Having already tried two of the desserts on the St Michael menu, Alissa and I knew that the desserts were going to be incredible and they did not disappoint. We started with Pumpkin, White Chocolate, Cheddar Crumb, Pear Sorbet + Blue - the first of the two repeated Red Cabbage desserts and an obvious riff on a Christina Tosi dessert served at Momofuku Ssam Bar. A scoop of deliciously fruity Pear Sorbet sat in a bed of sweet Pumpkin Puree, accompanied by biscuity pieces of white chocolate, cheddar and blue cheese with some radicchio thrown in. The result was as incredible as it was at Red Cabbage, and impressed a skeptical Lyndsay who pointed out that the white chocolate crumb had a pleasing slight bitterness and wasn't overly sweet - unusual for white chocolate. Justin was so impressed that he proclaimed 'I think we crowned the king too early' before declaring his support for this dish. It was my favourite dessert of the night, and is a definite must-order dish for those who are a little more trusting of less conventional flavours.
For those with more conservative tastes, the Peanut Butter, Salted Caramel + Chocolate is almost as good a choice. The least surprising of the four desserts, it nevertheless succeeds as being a sure-fire crowd pleaser. The creamy, semi-solid texture of the frozen peanut parfait combine with the richness of the salted caramel and chocolate for a dish that was as successful here as it was when Alissa and I had it at Red Cabbage, which I referred to at the time as one of the best we've had.
Justin was prepared to skip ordering the Fruit Salad, Yoghurt + Herbs as it sounded the most pedestrian offering on the menu, but I was convinced that the unassuming title would belie something that was a lot more special than they were letting on. Sure enough, this Fruit Salad was not just any ordinary fruit salad, and instead was a particularly Modernist frozen take. Consisting of small pieces of frozen raspberry, apricot and pears and a clumps of basil, parsley and mint frozen in small clumps similar to Dippin' Dots, and a quenelle of sorbet, this was a clever, light and refreshing dessert. While not necessarily the best of the four, it was undoubtedly the most surprising and would be a good choice for a palate cleansing finish if the other desserts seem to rich.
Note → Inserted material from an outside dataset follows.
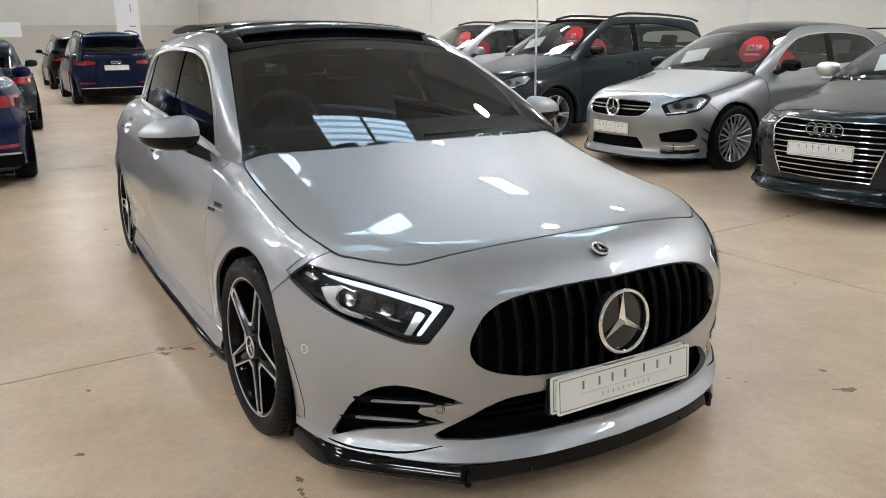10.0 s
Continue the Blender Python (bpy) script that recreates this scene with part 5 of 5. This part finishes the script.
    if sticker:
        def on_screen(x, y, d):
            xn, yn = x, abs(y) / sy
            s = -0.27 - xn - 0.27 * yn * yn
            return Vector((x, y, (0.955 + 0.50 * s - 0.045 * s * s) * tall + lift * 0.1 - 0.03 + d))
        base = Matrix.Translation(on_screen(-0.72, 0.40, 0.012)) @ Matrix.Rotation(radians(63), 4, "Y") @ Matrix.Rotation(radians(90), 4, "Z")
        disc = part("price_sticker", prism([(0.185 * math.cos(t), 0.15 * math.sin(t)) for t in np.linspace(0, 2 * math.pi, 41)[:-1]], 0.002), ROUNDEL, car, "red round price sticker", smooth=0)
        disc.matrix_basis = base
        if price:
            lettering(price, 0.095, 0.001, WHITEINK, car, base @ Matrix.Translation((0, 0.01, 0.004)), "price_lettering", "white price figures")
        b = box(-0.09, 0.10, -0.075, -0.055, 0.002, 0.0035)
        o = part("price_print", b, WHITEINK, car, "white bar of small print", smooth=0)
        o.matrix_basis = base
        p = part("paper_sheet", box(-0.105, 0.105, -0.15, 0.15, 0, 0.002), PAPER, car, "white paper sheet on the dashboard", smooth=0)
        p.matrix_basis = Matrix.Translation(on_screen(-0.62, -0.32, -0.02)) @ Matrix.Rotation(radians(40), 4, "Y") @ Matrix.Rotation(radians(90 + 12), 4, "Z") @ Matrix.Rotation(radians(90), 4, "Z")
        disc = part("side_sticker", prism([(0.15 * math.cos(t), 0.12 * math.sin(t)) for t in np.linspace(0, 2 * math.pi, 31)[:-1]], 0.002), ROUNDEL, car, "red round sticker in the side window", smooth=0)
        disc.matrix_basis = Matrix.Translation((-0.93, 0.665 * sy, 1.02 * tall)) @ Matrix.Rotation(radians(-70), 4, "X") @ Matrix.Rotation(radians(180), 4, "Z")
    if rear:
        part("tailgate", skin(low, (-1, 0, 0), (-0.95 * sy, 0.95 * sy), (0.2, 1.2 * tall), [lambda x, y, z: cab(x, y, z) + 0.004, mapped(above(0.3))], 0.03, lip=0.0, center=(back + 1.25, 0, 0)), paint_mat, car)
        part("tail_upper", skin(cab, (-1, 0, 0.3), (-0.8 * sy, 0.8 * sy), (0.0, 2.0 * tall), [lambda x, y, z: low(x, y, z), mapped_cab(lambda x, y, z: -2.35 - x), mapped_cab(neg(off(front_of(rg), -0.0)))], 0.03, lip=0.0, center=(back + 1.25, 0, 0)), paint_mat, car)
        part("rear_screen", skin(cab, (-1, 0, 0.3), (-0.8 * sy, 0.8 * sy), (0.0, 2.0 * tall), [lambda x, y, z: low(x, y, z), mapped_cab(lambda x, y, z: -2.3 - x), mapped_cab(front_of(rg))], 0.03, lip=0.0, push=0.004, center=(back + 1.25, 0, 0)), DARKGLASS, car, "dark rear screen")
        part("tail_spoiler", ledge([[(back + 0.55, y, 1.33 * tall - 0.06 * y * y), (back + 0.35, y, 1.32 * tall - 0.06 * y * y), (back + 0.34, y, 1.29 * tall - 0.06 * y * y), (back + 0.55, y, 1.27 * tall - 0.06 * y * y)] for y in np.linspace(-0.56 * sy, 0.56 * sy, 9)]), paint_mat, car)
        lampr = inside(rounded(REARLAMP, 3))
        rear_of = lambda f: (lambda x, y, z: f(np.abs(y), z))
        mirrored(part("tail_lamp", skin(low, (-0.8, -0.6, 0.05), (-1.0, 1.0), (-0.3, 0.6), [mapped(rear_of(lampr)), mapped(lambda x, y, z: -3.0 - x), right], 0.02, lip=0.01, push=-0.006, center=(-wb - 0.2, -0.2, 0.6 * tall)), REDLENS, car, "red tail lamps"), car)
        reflect = inside([(0.45, 0.395), (0.74, 0.395), (0.74, 0.365), (0.45, 0.365)])
        mirrored(part("reflector", skin(low, (-0.8, -0.6, 0.05), (-1.0, 1.0), (-0.5, 0.4), [mapped(rear_of(reflect)), mapped(lambda x, y, z: -3.0 - x), right], 0.02, lip=0.01, push=-0.004, center=(-wb - 0.2, -0.2, 0.45 * tall)), REDLENS, car, "red rear reflectors"), car)
        xb = float(-(0.4 + 3.13 * k))
        rows = [[(xb + 0.3, y * sy, 0.18), (xb + 0.0 + 0.12 * abs(y) ** 2, y * sy, 0.2), (xb - 0.03 + 0.14 * abs(y) ** 2, y * sy, 0.31 * tall), (xb + 0.3, y * sy, 0.33 * tall)] for y in np.linspace(-0.76, 0.76, 17)]
        part("rear_valance", ledge(rows), MATTBLACK, car, "black rear valance")
        part("valance_strip", tube([(xb - 0.036 + 0.14 * abs(y) ** 2, y * sy, 0.325 * tall) for y in np.linspace(-0.74, 0.74, 17)], 0.010, 6), CHROME, car, "bright bumper strip")
        plate(car, Matrix.Translation((xb - 0.012, 0, 0.70 * tall)) @ Matrix.Rotation(radians(180), 4, "Z") @ FACE)
        for s in (-1, 1):
            for dy in (0.45, 0.56):
                b = lathe([(0.045, 0.0), (0.05, -0.005), (0.05, -0.1), (0.043, -0.1)], 20, "X")
                bmesh.ops.transform(b, matrix=Matrix.Translation((xb + 0.05, s * dy * sy, 0.25 * tall)) @ Matrix.Diagonal((-1, 1, 0.7, 1)), verts=b.verts)
                part("exhaust_tip", b, CHROME, car, "chrome exhaust tip")
        for i in range(4):
            b = tube([(xb - 0.004, (i - 1.5) * 0.05 + 0.03 * math.cos(t), 0.80 * tall + 0.03 * math.sin(t)) for t in np.linspace(0, 2 * math.pi, 21)[:-1]], 0.005, 6, True)
            part("emblem_ring", b, CHROME, car, "chrome ring")
    else:
        part("tailgate", skin(low, (-1, 0, 0), (-0.95 * sy, 0.95 * sy), (0.2, 1.2 * tall), [lambda x, y, z: cab(x, y, z) + 0.004, mapped(above(0.2))], 0.06, lip=0.0, center=(back + 1.25, 0, 0)), paint_mat, car)
    return car


ROW = "row of parked cars facing the aisle"
FIVE = lambda r=0.33, c=ALLOYGREY: ("five", r, r - 0.095, c)
other_car("teal_saloon", "dark teal saloon with bright barred grille and red price sticker", TEAL, pose(-1.13, 4.66, 0, 0, 0, -87), 0.92, 1.47, 4.75, "hex", LAMP_A, price="£26800", wheel=("five", 0.33, 0.245, ALLOYGREY), mirror_mat=SATIN, detail=0.022)
other_car("older_silver_hatchback", "silver hatchback with roof spoiler, mesh wheels and price sticker", SILVER2, pose(-3.70, 4.98, 0, 0, 0, -90), 0.89, 1.49, 4.36, "oval", LAMP_B, price="£238", wheel=("mesh", 0.325, 0.245, ALLOYGREY), mirror_mat=GLOSSBLACK, roof_mat=GLOSSBLACK, spoiler=True, detail=0.022)
other_car("slate_suv", "dark slate SUV with black roof rails and price sticker", SLATE, pose(-6.75, 5.0, 0, 0, 0, -87), 0.92, 1.68, 4.38, "hex", LAMP_B, price="£2", rails=True, wheel=FIVE(0.345), mirror_mat=GLOSSBLACK, arches=True, trim=GLOSSBLACK)
other_car("pale_suv", "pale silver SUV with black roof rails and red sticker", PALE, pose(-9.7, 5.0, 0, 0, 0, -88), 0.91, 1.66, 4.44, "kidney", LAMP_C, rails=True, wheel=FIVE(0.345))
other_car("black_suv", "black SUV with chrome barred grille", BLACKP, pose(-15.8, 4.62, 0, 0, 0, -88), 0.94, 1.74, 4.63, "hex", LAMP_A, wheel=FIVE(0.35), sticker=False, detail=0.045)
other_car("white_suv", "white SUV with black twin grille and roof rails", WHITEP, pose(-18.3, 4.6, 0, 0, 0, -88), 0.95, 1.77, 4.7, "kidney", LAMP_C, rails=True, wheel=FIVE(0.36), trim=GLOSSBLACK, detail=0.045)
other_car("black_estate_suv", "glossy black SUV with chrome twin grille", BLACKP, pose(-21.6, 4.6, 0, 0, 0, -88), 0.96, 1.80, 4.8, "kidney", LAMP_C, rails=True, wheel=FIVE(0.36), detail=0.045)
other_car("grey_suv", "grey SUV with hourglass grille", PALE, pose(-24.4, 4.6, 0, 0, 0, -88), 0.93, 1.74, 4.64, "spindle", LAMP_B, wheel=FIVE(0.35), sticker=False, detail=0.045)
other_car("mid_grey_hatchback", "mid grey hatchback in the parked row", GREYP, pose(-27.0, 4.9, 0, 0, 0, -88), 0.9, 1.6, 4.4, "hex", LAMP_A, wheel=FIVE(), sticker=False, detail=0.05)
other_car("silver_estate", "silver SUV with black roof rails in the parked row", PALE, pose(-29.6, 4.9, 0, 0, 0, -88), 0.92, 1.76, 4.6, "hex", LAMP_B, rails=True, wheel=FIVE(0.35), sticker=False, detail=0.05)
other_car("dark_saloon", "dark saloon at the end of the parked row", BLACKP, pose(-32.4, 5.2, 0, 0, 0, -88), 0.9, 1.46, 4.6, "hex", LAMP_A, wheel=FIVE(), sticker=False, detail=0.05)
other_car("navy_suv", "navy SUV seen from behind with red tail lamps", NAVYP, pose(-20.6, 1.10, 0, 0, 0, 180), 0.945, 1.66, 4.66, rear=True, rails=True, wheel=FIVE(0.36), sticker=False, detail=0.045)
other_car("blue_hatchback", "deep blue hatchback seen from behind with chrome exhausts", BLUEP, pose(-9.22, -2.05, 0, 0, 0, 180), 0.9, 1.45, 4.26, rear=True, wheel=FIVE(0.325), sticker=False)
other_car("grey_hatchback", "dark grey hatchback parked ahead of the blue one", SLATE, pose(-14.5, -1.68, 0, 0, 0, 180), 0.9, 1.46, 4.3, rear=True, wheel=FIVE(0.325), sticker=False, detail=0.05)
other_car("dark_suv", "dark SUV seen from behind with red tail lamps", BLACKP, pose(-27.8, 1.12, 0, 0, 0, 180), 0.94, 1.64, 4.6, rear=True, rails=True, wheel=FIVE(0.35), sticker=False, detail=0.05)


# ---- loose things in the hall ----
def flag(m, h=3.6):
    t = thing("feather_flag", "white feather flag on a thin pole between the cars", "flag", m)
    part("pole", tube([(0, 0, 0.02), (0, 0, 2.2), (0.02, 0, h - 0.3), (0.14, 0, h)], 0.011, 8), SATIN, t, "thin metal pole")
    b = bmesh.new()
    rows = []
    for z in np.linspace(1.95, h, 24):
        k = (z - 1.95) / (h - 1.95)
        w = 0.62 * min(1, 0.55 + 1.6 * k) * math.sqrt(max(0.03, 1 - max(0, (k - 0.72) / 0.28) ** 2))
        rows.append([b.verts.new((0.012 + w * u, 0.03 * math.sin(5 * z + 4 * u) * u, z)) for u in np.linspace(0, 1, 9)])
    for p, q in zip(rows, rows[1:]):
        for i in range(8):
            b.faces.new((p[i], p[i + 1], q[i + 1], q[i]))
    bmesh.ops.solidify(b, geom=b.faces[:], thickness=0.002)
    part("fabric", b, FABRIC, t, "white fabric")
    b = box(0.10, 0.20, -0.012, -0.009, 2.55, 2.57)
    for z0, z1, x0, x1 in ((2.55, 2.67, 0.10, 0.12), (2.66, 2.68, 0.10, 0.20), (2.50, 2.75, 0.3, 0.306)):
        b = box(x0, x1, -0.012, -0.009, z0, z1, bm=b)
    part("print", b, PRINT, t, "dark bars of lettering", smooth=0)
    part("base", lathe([(0.001, 0.03), (0.18, 0.025), (0.2, 0.0)], 24, "Z"), BLACK, t, "black base plate")


flag(pose(-3.98, 3.3, 0, 0, 0, 25))


def banner(m):
    t = thing("tall_banner", "white pull-up banner against the far wall", "banner", m)
    part("sheet", box(-0.01, 0.01, -0.56, 0.56, 0.1, 4.2), FABRIC, t, smooth=0)
    part("base", box(-0.12, 0.12, -0.56, 0.56, 0, 0.1, 0.02), STEEL, t)
    b = box(0.011, 0.014, 0.15, 0.19, 2.9, 3.3)
    b = box(0.011, 0.014, 0.05, 0.35, 2.2, 2.25, bm=b)
    part("print", b, PRINT, t, "dark bars of lettering", smooth=0)


banner(pose(-40.6, 5.1, 0))
t_ = thing("wall_sign", "white rectangular sign on the far wall", "sign", pose(-47.12, -0.9, 0))
part("board", box(0.0, 0.04, -1.45, 1.45, 1.8, 2.57, 0.005), PAPER, t_)
t_ = thing("security_camera", "small dark camera on the upper wall", "camera", pose(-37.7, 10.2, 3.8))
part("bracket", tube([(0, 0, 0), (0, -0.2, 0)], 0.03, 8), STEEL, t_)
part("body", box(-0.08, 0.08, -0.5, -0.15, -0.08, 0.08, 0.02), BLACK, t_)


# ---- stains on the floor ----
def stain(x, y, r, stretch=1.0, turn=0.0, seed=1):
    rnd = random.Random(seed)
    n = 40
    rad = [r * (0.35 + 1.3 * rnd.random() ** 1.5) for _ in range(n)]
    for _ in range(2):
        rad = [(rad[i - 1] + 2 * rad[i] + rad[(i + 1) % n]) / 4 for i in range(n)]
    out = [(rad[i] * stretch * math.cos(2 * math.pi * i / n), rad[i] * math.sin(2 * math.pi * i / n)) for i in range(n)]
    o = tagged(part("floor_stain", prism(out, 0.0008), DARKSTAIN, None, smooth=0), "dark damp stain on the concrete floor", "stain", "floor stains")
    o.matrix_basis = pose(x, y, 0.0003, 0, 0, turn)


for i_, (x_, y_, r_, s_, t_) in enumerate(((-0.822, -0.80, 0.028, 1.5, 20), (-0.775, -0.80, 0.026, 1.3, -30), (-0.742, -0.83, 0.009, 1.2, 0), (-0.88, -0.996, 0.018, 1.6, 40), (-0.953, -1.003, 0.02, 1.2, 10), (-0.883, -0.897, 0.02, 1.5, 60), (-0.93, -0.96, 0.012, 1.0, 0), (-0.649, -1.331, 0.010, 1.7, 20), (-0.282, -0.832, 0.010, 1.8, 10), (-0.312, -0.841, 0.007, 1.2, 0), (0.393, -0.84, 0.013, 1.3, 30), (0.452, -0.857, 0.010, 1.3, 10), (0.475, -0.858, 0.009, 1.2, 0), (0.506, -0.861, 0.010, 1.3, 20), (0.526, -0.858, 0.009, 1.0, 0), (1.215, -0.02, 0.012, 3.2, -42), (1.096, -0.064, 0.011, 1.3, 0), (1.327, -0.119, 0.010, 2.0, -30), (0.722, 1.27, 0.012, 1.5, 0), (-1.692, -0.82, 0.016, 2.4, 10), (0.884, 1.187, 0.022, 2.2, 60), (-0.126, -1.41, 0.009, 2.0, 60))):
    stain(x_, y_, r_ * 0.95, s_, t_, i_ + 1)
Finally, we dug into the Parnsip, Honey + Cornflake Crunch, another dish that showed the chef was an obvious fan of Christina Tosi; the salty-sweet Cornflake Crunch tasted identical to the recipe in the Momofuku Milk Bar cookbook. The innovation here however was Parsnip Ice Cream; I might think about maybe making carrot ice cream, and yet parsnip would seem a root vegetable bridge too far. Not so; the flavour of parsnip here in super creamy ice cream form worked surprisingly well, and was well matched by the aforementioned Cornflake Crunch, and the soft Sponge Cake and the drizzling of quality honey.
The Verdict: Excellent +
When Alissa and I were in Melbourne earlier this year, we were thinking how much the dining scene over there is enriched by a decent upper-middle price bracket of casual fine dining restaurants like Hell of the North or Saint Crispin (or even Cutler and Co's Sunday Lunch menu), where $50-$80 can get you a seriously good multi-course meal without having to go all the way to the $100+ bracket every time you wanted to eat something with a bit more culinary flare than the average. Perth's been getting more interesting restaurants in this price range in the last few years, but mostly its been more casual food that's been cheffed up, rather than fine dining being made affordable.
St. Michael then is something very special, as the food we ate on the night is definitely in the same fine dining tradition of Red Cabbage presented with a more casual vibe and a fantastic price point. $61 for 4 courses is excellent value for cooking of this calibre, and if not for the slight inconsistencies with the Marron and Beef dishes we would probably have given it a rating of Exceptional. As it stands however, Alissa and I enjoyed the meal at St Michael more than we did Red Cabbage, and made me think that we definitely need to give Red Cabbage's a la carte a try next time to see if we have a similar experience - perhaps that's the best way to get the most our of their food. I think Scott and Hazel O'Sullivan, Todd Stuart and Adam Sayles are onto a winner with this place - its a definite contender for best new opening this year.